:: Given information

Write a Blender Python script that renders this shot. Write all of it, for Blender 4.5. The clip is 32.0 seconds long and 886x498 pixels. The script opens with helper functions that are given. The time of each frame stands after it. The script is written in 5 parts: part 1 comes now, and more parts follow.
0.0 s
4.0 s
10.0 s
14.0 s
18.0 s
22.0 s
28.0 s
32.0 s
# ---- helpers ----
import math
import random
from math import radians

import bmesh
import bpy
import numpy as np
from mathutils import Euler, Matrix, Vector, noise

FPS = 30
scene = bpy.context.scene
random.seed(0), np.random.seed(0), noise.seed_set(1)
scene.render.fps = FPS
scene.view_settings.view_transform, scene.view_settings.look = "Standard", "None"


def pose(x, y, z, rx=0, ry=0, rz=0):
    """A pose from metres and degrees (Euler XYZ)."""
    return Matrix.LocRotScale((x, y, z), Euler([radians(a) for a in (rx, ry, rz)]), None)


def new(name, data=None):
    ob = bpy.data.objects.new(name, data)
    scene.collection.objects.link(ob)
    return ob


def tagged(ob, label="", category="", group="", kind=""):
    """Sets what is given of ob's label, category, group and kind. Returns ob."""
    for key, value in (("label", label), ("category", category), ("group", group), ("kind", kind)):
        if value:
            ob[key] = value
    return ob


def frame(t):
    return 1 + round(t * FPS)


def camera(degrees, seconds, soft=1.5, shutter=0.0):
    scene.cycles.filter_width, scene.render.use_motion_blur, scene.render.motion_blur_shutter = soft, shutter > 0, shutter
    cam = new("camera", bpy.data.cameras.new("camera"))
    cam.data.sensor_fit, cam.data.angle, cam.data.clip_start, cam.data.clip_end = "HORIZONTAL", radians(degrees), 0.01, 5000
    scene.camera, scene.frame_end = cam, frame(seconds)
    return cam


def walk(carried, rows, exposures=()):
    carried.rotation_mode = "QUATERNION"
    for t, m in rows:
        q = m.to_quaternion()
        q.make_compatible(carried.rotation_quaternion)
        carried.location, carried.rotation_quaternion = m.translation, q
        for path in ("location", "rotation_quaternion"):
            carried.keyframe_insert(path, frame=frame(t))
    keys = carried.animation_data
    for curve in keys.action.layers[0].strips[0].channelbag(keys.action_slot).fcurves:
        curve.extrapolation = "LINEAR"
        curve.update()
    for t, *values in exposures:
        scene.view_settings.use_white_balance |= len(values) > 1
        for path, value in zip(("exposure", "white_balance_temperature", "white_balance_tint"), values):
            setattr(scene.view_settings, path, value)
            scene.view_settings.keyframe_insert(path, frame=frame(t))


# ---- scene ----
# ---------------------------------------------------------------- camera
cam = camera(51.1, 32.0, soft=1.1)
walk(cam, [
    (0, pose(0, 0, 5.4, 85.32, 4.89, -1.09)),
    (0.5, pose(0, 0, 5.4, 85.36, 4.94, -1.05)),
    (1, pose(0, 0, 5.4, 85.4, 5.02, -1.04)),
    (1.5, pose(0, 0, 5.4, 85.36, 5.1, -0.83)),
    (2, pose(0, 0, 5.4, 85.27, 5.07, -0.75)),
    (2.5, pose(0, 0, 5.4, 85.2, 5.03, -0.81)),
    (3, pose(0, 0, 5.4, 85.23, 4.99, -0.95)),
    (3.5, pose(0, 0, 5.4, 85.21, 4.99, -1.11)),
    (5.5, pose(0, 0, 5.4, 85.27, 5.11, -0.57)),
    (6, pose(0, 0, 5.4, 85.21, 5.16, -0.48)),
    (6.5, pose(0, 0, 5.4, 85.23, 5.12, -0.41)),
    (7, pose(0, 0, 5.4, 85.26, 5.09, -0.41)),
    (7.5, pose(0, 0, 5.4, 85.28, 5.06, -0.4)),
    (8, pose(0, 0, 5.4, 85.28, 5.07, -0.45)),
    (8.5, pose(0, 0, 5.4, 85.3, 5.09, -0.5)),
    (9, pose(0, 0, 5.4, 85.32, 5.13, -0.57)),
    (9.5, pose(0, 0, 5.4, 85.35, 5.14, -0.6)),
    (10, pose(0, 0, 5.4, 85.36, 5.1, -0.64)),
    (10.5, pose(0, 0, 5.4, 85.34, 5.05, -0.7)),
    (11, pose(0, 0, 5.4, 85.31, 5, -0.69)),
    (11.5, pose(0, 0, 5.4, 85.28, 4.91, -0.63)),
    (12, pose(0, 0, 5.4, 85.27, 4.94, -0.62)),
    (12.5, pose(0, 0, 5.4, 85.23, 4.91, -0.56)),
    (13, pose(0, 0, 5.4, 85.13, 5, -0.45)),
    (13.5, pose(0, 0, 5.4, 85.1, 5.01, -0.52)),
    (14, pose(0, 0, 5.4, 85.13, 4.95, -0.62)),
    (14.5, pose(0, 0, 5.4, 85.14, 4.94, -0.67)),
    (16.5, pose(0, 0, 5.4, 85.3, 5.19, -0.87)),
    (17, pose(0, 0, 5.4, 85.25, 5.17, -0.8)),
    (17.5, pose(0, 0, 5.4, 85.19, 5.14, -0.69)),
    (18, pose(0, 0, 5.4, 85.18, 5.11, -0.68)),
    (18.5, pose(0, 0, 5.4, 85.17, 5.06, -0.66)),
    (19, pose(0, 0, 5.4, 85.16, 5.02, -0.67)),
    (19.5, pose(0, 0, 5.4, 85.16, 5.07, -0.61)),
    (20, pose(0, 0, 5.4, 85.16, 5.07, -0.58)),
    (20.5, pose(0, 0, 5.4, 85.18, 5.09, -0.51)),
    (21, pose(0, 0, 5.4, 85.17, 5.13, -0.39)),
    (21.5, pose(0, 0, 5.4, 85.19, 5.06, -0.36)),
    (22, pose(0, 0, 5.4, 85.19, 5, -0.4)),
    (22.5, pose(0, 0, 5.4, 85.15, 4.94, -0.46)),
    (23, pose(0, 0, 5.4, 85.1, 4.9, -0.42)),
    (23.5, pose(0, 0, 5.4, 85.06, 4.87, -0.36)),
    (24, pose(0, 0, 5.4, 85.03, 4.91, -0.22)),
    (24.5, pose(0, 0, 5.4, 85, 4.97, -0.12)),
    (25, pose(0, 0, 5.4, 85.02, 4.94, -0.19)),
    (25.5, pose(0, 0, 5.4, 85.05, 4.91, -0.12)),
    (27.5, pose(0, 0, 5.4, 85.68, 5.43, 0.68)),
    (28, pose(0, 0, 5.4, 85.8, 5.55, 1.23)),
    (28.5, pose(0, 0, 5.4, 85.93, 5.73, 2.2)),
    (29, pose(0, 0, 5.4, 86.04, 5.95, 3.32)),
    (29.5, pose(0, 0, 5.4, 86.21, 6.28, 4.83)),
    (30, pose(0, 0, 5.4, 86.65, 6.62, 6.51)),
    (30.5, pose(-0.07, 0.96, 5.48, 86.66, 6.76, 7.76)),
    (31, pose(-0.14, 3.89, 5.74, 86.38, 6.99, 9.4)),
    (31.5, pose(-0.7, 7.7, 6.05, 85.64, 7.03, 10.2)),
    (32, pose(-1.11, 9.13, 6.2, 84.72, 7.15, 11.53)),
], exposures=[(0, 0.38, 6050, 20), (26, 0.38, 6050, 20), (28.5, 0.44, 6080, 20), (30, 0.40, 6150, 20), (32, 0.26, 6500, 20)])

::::

**Stated task:**
Copy out precisely the lines that begin at the line containing "for path in" and end at the line containing "scene.view_settings.keyframe_insert(path, frame=frame(t))", including both; write nothing else.

**Written response:**
        for path in ("location", "rotation_quaternion"):
            carried.keyframe_insert(path, frame=frame(t))
    keys = carried.animation_data
    for curve in keys.action.layers[0].strips[0].channelbag(keys.action_slot).fcurves:
        curve.extrapolation = "LINEAR"
        curve.update()
    for t, *values in exposures:
        scene.view_settings.use_white_balance |= len(values) > 1
        for path, value in zip(("exposure", "white_balance_temperature", "white_balance_tint"), values):
            setattr(scene.view_settings, path, value)
            scene.view_settings.keyframe_insert(path, frame=frame(t))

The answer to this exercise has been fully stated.